──────── INFORMATION SUPPLIED ────────

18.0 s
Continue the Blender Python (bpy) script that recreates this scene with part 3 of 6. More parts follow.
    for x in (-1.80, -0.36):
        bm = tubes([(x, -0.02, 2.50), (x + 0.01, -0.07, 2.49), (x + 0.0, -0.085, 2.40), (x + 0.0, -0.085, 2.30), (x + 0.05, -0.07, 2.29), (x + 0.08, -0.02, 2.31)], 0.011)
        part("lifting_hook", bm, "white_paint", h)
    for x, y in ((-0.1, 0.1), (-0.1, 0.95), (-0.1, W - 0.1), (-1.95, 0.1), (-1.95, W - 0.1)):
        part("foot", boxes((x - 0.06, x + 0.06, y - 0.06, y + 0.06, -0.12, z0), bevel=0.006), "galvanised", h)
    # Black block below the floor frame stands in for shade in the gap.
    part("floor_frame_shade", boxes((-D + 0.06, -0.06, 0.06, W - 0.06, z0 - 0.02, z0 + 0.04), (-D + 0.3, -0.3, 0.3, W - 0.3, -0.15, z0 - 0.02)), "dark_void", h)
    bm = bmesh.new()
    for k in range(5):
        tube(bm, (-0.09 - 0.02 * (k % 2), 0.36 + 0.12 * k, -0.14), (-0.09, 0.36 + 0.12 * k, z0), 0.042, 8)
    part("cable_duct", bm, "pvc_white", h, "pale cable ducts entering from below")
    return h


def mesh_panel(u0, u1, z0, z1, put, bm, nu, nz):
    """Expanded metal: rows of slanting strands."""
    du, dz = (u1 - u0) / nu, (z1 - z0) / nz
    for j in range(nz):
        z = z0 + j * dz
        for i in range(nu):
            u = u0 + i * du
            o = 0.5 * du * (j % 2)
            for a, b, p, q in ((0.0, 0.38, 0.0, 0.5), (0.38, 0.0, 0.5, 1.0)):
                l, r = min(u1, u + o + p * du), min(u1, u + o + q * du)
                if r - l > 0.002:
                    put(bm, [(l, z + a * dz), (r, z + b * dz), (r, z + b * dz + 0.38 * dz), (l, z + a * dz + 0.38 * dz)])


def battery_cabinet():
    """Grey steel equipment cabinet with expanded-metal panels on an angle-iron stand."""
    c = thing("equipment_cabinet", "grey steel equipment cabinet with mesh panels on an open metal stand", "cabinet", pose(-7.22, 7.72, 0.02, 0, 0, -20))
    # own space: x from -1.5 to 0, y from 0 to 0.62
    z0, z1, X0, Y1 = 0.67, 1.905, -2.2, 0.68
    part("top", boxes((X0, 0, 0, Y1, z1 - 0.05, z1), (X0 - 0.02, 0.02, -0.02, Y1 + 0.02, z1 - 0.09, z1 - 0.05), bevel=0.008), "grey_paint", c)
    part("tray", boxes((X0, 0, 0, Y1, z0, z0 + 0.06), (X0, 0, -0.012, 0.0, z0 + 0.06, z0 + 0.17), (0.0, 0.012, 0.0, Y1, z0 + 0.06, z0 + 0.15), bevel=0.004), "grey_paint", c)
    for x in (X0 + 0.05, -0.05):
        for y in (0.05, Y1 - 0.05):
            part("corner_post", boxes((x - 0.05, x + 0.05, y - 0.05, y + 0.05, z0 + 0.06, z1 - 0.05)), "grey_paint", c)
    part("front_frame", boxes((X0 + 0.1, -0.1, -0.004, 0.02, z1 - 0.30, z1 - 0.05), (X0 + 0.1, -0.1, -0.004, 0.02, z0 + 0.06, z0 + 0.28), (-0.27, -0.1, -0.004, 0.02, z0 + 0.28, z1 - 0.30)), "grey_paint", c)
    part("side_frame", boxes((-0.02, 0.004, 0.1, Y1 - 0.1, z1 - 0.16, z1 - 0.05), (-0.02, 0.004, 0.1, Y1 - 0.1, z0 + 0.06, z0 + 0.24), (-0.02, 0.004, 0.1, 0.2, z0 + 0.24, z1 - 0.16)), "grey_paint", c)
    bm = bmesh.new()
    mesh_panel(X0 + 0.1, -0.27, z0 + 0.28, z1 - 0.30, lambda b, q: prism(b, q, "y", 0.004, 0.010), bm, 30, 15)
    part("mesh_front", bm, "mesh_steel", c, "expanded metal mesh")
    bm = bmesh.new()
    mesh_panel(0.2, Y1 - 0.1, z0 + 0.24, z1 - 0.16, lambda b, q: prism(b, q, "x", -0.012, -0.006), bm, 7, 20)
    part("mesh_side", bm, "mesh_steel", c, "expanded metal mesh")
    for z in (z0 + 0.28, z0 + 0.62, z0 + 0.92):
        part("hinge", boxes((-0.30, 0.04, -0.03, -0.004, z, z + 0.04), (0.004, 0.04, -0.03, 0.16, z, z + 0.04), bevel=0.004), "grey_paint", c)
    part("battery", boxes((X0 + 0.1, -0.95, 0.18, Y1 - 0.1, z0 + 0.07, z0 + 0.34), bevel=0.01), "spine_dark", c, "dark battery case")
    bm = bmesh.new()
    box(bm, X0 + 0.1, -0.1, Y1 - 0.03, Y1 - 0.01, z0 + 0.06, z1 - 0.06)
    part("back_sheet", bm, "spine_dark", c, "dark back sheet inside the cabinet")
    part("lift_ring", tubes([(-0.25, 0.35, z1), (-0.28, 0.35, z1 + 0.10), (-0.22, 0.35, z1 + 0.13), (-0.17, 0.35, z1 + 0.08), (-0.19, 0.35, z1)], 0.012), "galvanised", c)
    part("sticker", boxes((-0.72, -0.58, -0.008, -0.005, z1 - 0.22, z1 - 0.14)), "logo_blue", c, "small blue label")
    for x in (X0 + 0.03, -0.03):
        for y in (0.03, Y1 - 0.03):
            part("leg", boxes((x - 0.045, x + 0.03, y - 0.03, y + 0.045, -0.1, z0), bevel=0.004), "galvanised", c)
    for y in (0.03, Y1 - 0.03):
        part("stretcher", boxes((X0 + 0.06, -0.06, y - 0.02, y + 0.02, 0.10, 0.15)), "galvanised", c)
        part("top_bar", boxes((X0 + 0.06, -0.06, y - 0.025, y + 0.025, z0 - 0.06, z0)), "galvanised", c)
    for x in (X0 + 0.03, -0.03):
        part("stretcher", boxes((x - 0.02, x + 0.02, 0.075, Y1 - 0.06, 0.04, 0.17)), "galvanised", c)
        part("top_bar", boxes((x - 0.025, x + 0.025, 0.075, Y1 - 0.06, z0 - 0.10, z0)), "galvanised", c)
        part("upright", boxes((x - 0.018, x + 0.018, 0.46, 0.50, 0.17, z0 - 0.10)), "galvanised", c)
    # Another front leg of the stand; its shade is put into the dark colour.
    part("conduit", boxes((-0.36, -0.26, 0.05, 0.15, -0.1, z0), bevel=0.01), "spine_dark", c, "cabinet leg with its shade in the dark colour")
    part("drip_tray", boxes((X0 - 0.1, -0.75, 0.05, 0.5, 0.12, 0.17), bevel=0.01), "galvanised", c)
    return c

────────
──────── INFORMATION SUPPLIED ────────

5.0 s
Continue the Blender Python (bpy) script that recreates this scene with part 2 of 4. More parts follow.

────────
──────── INFORMATION SUPPLIED ────────

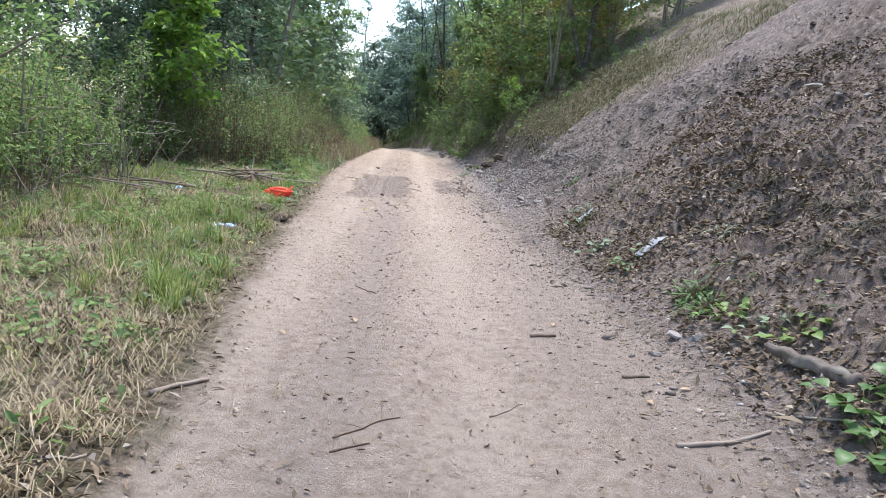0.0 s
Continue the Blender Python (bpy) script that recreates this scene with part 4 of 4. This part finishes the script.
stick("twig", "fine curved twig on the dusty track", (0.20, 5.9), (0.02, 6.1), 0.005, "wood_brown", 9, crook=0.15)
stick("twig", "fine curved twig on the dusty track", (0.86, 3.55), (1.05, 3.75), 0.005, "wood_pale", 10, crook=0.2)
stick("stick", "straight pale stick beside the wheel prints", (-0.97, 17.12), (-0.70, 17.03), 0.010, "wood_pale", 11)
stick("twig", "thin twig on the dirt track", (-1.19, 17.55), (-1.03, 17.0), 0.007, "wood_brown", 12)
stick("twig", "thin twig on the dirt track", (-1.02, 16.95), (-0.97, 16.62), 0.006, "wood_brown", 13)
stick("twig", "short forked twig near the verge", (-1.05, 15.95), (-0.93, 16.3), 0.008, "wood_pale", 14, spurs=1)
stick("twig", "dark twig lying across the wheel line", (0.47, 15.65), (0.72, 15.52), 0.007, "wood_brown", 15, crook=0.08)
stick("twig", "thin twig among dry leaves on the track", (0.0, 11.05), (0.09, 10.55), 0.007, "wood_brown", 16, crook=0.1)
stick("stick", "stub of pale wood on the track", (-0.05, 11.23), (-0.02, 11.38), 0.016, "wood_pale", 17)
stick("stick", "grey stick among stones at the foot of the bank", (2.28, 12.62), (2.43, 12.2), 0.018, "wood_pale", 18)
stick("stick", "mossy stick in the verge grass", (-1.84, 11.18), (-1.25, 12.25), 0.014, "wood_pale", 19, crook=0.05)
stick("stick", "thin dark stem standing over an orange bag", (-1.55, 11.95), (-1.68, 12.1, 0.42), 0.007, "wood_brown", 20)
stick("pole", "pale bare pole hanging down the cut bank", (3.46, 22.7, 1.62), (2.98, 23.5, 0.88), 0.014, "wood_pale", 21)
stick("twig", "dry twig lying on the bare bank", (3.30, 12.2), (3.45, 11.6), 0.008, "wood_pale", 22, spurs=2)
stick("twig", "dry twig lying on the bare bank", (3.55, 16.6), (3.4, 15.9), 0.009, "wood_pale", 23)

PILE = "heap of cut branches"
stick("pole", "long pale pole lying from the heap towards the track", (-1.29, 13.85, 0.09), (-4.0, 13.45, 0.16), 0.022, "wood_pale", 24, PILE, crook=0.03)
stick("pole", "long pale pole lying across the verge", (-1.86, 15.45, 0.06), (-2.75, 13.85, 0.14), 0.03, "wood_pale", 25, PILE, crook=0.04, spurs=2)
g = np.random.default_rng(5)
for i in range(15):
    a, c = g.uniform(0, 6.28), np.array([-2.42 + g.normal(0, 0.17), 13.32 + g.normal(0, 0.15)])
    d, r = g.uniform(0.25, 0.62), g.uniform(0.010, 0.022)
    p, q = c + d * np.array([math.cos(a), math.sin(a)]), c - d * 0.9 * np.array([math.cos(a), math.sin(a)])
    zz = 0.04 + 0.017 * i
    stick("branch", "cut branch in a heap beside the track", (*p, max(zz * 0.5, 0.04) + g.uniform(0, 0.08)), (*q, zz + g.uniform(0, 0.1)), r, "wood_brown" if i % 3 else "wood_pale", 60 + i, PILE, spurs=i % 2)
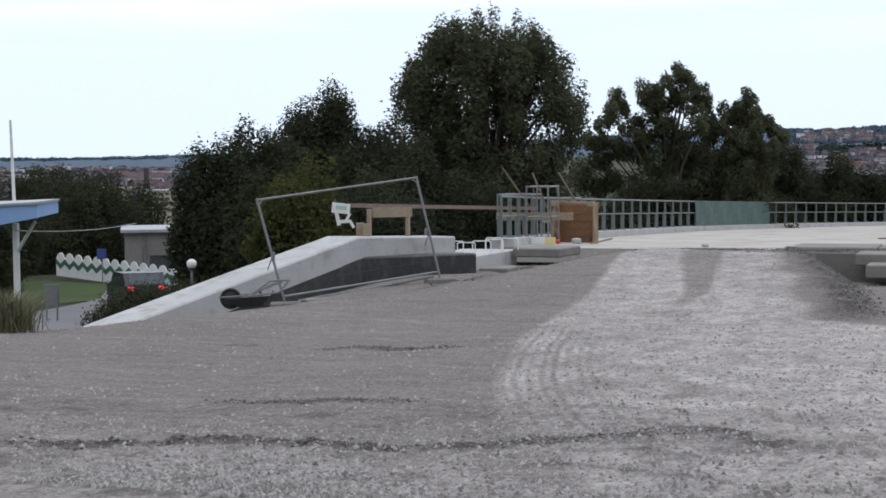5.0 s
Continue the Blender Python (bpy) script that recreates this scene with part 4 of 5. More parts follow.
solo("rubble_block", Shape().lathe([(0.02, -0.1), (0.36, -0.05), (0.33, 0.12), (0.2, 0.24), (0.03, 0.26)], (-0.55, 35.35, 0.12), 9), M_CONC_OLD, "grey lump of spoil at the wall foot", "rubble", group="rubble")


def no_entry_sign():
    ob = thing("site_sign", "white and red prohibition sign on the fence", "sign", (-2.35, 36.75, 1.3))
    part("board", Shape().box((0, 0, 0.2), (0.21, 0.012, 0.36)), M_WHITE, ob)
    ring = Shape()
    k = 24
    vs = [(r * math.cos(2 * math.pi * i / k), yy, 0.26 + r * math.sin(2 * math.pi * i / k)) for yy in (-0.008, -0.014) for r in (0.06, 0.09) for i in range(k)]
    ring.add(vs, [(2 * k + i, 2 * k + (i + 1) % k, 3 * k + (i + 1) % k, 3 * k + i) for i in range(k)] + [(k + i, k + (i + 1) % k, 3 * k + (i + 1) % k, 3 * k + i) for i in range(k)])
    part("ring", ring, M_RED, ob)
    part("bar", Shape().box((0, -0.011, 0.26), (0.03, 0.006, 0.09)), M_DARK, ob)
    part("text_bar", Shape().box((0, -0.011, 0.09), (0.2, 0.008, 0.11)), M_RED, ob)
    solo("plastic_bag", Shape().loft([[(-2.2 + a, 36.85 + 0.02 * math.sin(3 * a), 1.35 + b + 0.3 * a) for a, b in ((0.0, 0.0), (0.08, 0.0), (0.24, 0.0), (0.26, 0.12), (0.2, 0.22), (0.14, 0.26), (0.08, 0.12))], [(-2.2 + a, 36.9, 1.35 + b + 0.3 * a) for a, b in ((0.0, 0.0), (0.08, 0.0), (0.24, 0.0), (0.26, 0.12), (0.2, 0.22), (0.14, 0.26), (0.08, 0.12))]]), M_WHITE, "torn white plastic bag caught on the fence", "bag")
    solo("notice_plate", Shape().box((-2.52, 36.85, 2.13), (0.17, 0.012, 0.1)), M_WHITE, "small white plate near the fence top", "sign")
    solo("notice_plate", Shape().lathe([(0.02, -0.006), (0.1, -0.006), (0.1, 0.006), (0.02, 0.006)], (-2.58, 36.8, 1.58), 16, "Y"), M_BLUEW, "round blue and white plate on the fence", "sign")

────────

> _WORK TO DO_
Return, unchanged, the run of lines above that opens with the line containing "5. More parts follow." and closes with the line containing "lump of spoil". Include both.

> _COMPLETED TASK_
Continue the Blender Python (bpy) script that recreates this scene with part 4 of 5. More parts follow.
solo("rubble_block", Shape().lathe([(0.02, -0.1), (0.36, -0.05), (0.33, 0.12), (0.2, 0.24), (0.03, 0.26)], (-0.55, 35.35, 0.12), 9), M_CONC_OLD, "grey lump of spoil at the wall foot", "rubble", group="rubble")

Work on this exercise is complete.